Here’s the thing about that last one, though. Between all this ZiMo stuff and Kickstarter Wonk pivoting to the Crowdfunding Carnival, you can imagine that crowdfunding in general has been talked about a lot recently behind the scenes here at CHG. One thought that came out of the chatter between Aaron and I was that itchfunding isn’t really crowdfunding, and…. there’s something there.

I mean, it’s semantics, if the larger community considers it to be crowdfunding, we’re not going to convince them otherwise. But honestly, itchfunding as it is currently used has more in common with the original release of the Fate Space Toolkit than Kickstarter. The FST was originally an artless, PDF-only ‘prototype edition’, and depended on sales to get the money it needed to get its art and make it to print. That sounds pretty familiar with regards to ZiMo, doesn’t it? The defining difference between this model and the Kickstarters of the world is that the latter is more often raising funds for something that needs to be made, and the former is actually selling something, using the profits for the next step.

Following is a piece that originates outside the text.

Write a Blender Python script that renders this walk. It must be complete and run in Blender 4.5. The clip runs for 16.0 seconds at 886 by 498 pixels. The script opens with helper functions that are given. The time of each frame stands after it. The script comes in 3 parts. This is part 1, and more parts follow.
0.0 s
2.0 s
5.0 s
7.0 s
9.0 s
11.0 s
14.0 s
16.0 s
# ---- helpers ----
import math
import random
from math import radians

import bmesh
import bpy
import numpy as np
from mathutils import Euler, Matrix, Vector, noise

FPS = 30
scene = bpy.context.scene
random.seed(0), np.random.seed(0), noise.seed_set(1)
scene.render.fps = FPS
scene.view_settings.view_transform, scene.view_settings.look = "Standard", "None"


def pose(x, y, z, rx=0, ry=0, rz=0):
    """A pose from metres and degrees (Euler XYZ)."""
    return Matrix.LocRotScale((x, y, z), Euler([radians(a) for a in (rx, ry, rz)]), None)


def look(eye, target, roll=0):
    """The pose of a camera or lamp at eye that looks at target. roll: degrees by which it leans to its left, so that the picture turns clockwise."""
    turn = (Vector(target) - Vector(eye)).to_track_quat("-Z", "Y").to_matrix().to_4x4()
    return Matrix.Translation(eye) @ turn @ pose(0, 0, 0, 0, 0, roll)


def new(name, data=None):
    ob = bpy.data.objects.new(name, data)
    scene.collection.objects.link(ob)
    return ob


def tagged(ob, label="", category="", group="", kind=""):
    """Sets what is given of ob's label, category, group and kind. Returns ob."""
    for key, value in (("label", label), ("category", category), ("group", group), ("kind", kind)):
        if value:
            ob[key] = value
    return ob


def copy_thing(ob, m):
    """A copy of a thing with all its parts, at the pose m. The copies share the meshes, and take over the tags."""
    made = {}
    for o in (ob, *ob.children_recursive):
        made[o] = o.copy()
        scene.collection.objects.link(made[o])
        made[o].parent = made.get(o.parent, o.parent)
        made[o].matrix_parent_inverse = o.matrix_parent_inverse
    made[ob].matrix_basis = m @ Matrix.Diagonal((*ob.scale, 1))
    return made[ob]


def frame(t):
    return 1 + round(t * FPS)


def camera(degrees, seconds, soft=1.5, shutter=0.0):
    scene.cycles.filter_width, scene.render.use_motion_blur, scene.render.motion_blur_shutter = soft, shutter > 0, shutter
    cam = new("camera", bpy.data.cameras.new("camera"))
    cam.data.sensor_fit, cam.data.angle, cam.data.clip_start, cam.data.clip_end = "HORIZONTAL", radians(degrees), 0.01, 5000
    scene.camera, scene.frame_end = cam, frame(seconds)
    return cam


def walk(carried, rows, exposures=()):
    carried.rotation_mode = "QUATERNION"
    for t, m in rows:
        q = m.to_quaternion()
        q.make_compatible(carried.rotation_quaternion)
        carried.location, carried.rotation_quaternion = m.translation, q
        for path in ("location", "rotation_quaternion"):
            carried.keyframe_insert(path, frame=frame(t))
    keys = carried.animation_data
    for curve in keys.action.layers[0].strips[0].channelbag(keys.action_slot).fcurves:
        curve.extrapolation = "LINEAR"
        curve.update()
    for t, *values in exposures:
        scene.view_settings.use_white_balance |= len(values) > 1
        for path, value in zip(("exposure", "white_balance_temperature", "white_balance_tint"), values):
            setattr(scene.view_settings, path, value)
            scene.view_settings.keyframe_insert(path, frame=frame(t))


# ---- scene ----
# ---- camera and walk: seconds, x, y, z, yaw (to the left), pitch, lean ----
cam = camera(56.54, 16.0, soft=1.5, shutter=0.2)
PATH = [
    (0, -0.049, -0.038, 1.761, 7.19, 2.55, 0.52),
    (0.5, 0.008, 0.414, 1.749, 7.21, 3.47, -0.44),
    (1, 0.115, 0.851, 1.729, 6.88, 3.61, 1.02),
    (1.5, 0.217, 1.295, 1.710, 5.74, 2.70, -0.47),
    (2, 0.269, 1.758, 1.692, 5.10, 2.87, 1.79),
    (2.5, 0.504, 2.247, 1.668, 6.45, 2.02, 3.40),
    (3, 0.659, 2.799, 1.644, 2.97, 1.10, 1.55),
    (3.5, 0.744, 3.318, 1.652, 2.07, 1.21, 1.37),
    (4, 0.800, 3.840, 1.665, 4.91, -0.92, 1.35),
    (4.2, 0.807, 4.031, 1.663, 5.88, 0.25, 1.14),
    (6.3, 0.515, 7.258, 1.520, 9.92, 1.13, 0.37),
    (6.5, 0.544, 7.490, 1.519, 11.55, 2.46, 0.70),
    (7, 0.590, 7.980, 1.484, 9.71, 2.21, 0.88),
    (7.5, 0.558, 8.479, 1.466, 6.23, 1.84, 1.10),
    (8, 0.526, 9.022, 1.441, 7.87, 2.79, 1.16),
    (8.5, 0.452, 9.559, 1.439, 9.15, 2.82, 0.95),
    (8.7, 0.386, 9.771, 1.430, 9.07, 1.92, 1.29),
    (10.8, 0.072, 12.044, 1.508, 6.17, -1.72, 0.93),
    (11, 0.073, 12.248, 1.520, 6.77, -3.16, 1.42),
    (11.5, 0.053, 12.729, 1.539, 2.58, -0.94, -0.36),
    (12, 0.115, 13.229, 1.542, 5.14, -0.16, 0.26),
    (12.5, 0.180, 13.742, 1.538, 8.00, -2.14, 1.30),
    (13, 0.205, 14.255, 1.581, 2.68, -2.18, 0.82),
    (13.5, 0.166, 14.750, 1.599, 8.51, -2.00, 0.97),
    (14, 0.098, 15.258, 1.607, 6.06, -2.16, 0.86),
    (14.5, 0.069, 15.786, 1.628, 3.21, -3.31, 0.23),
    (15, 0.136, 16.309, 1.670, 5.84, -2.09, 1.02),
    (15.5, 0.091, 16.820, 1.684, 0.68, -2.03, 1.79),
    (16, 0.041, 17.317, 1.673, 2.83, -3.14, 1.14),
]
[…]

Itchfunding definitely has a place and will continue to do so. $45,000 plus dollars across Zine Month ’22 is nothing to sneeze at, and the platform does offer some advantages (mostly to creators, but always getting something for your money is good for backers too). Until itch.io itself sees a point to making it better from a marketing perspective and easier to find itchfunding projects, though, this method is going to be dependent on creators having something to sell that’s worth buying, as well as the marketing hustle of the creators/community.

Luckily for all the itchfunding ZiMo projects I’ve covered this month, they managed that with style.


That’s it, I’m done, that’s all I’ve got! Zine Month will trickle into the beginning of March, and there are still some great games that need some help, more than I could cover. We’ll probably do a post-mortem on the whole thing, but for now congrats to everyone who funded, good luck to those who still have a bit to go, play some games and have a good time!